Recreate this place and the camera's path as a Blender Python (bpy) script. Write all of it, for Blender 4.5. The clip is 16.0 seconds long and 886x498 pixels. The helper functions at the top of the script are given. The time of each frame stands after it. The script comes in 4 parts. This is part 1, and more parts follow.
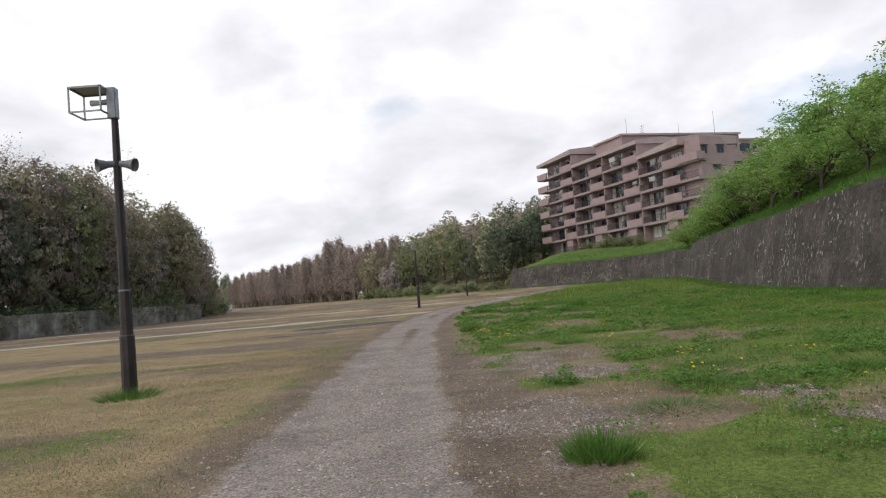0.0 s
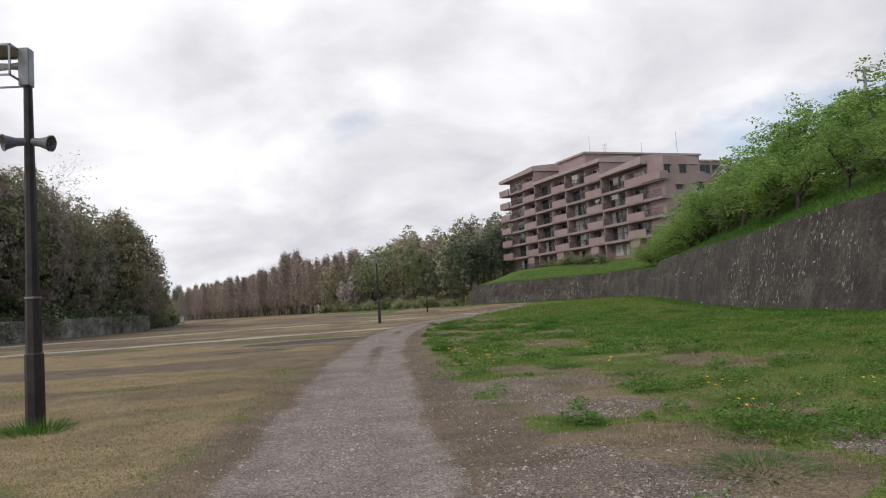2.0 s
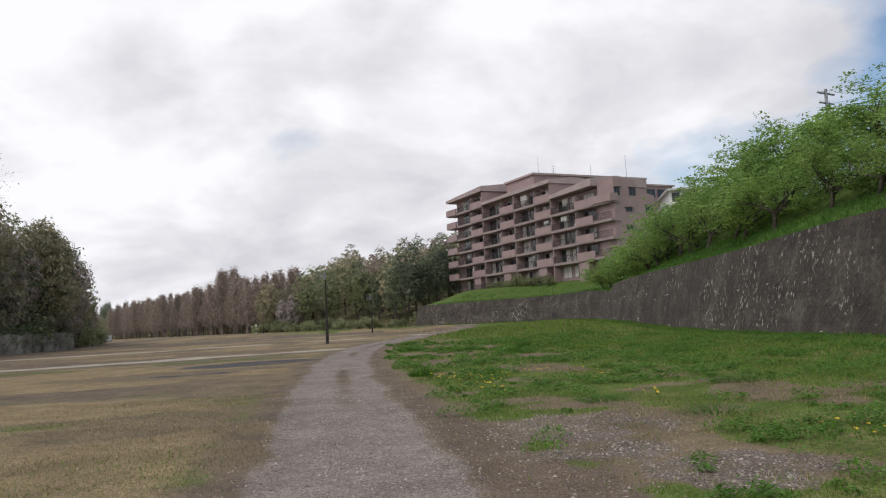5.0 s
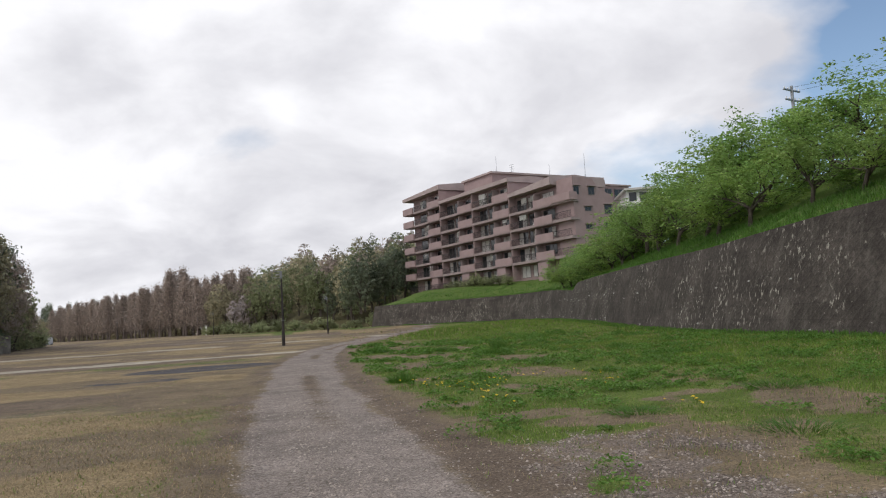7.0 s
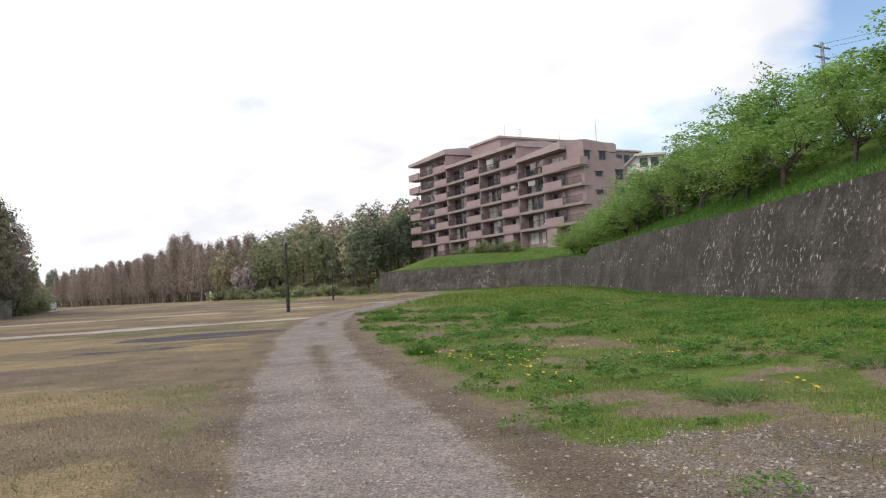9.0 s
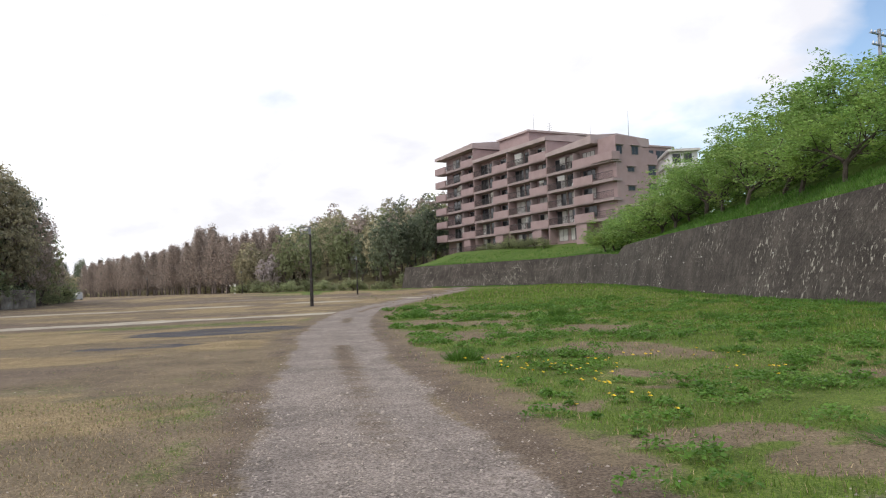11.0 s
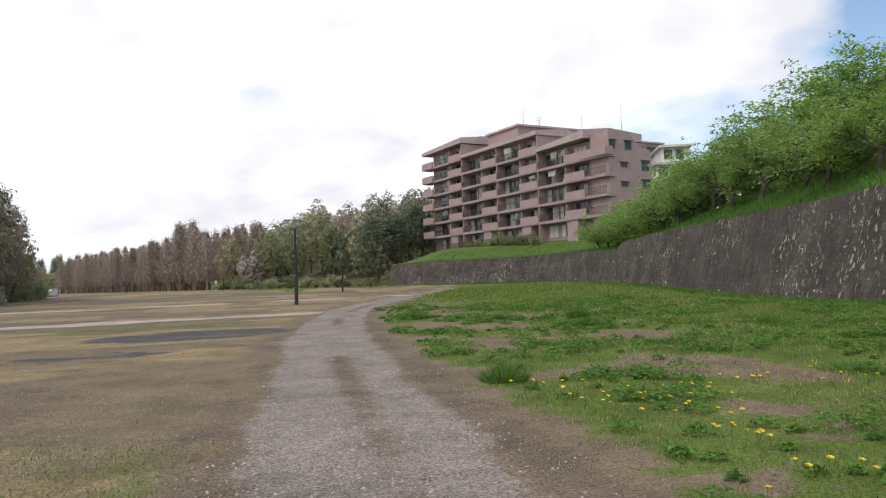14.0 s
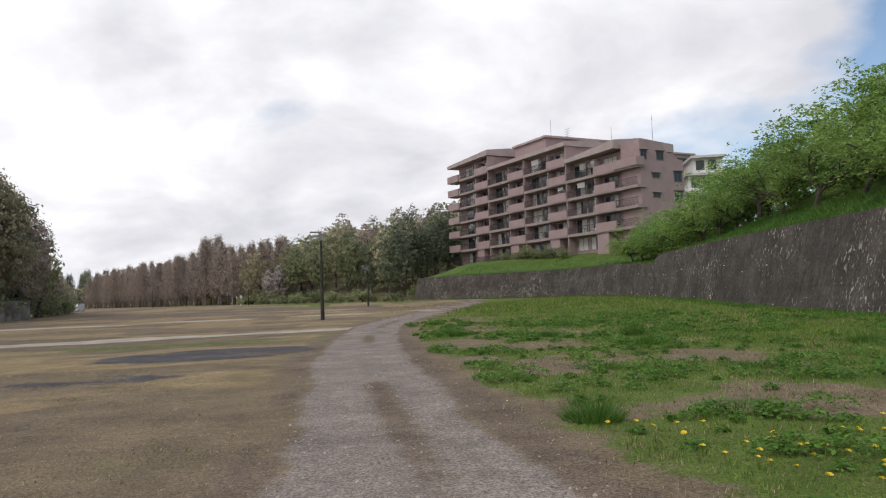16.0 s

**Short task**
Without the pictures, copy the material exactly as given.

**Result of the task**
Recreate this place and the camera's path as a Blender Python (bpy) script. Write all of it, for Blender 4.5. The clip is 16.0 seconds long and 886x498 pixels. The helper functions at the top of the script are given. The time of each frame stands after it. The script comes in 4 parts. This is part 1, and more parts follow.
0.0 s
2.0 s
5.0 s
7.0 s
9.0 s
11.0 s
14.0 s
16.0 s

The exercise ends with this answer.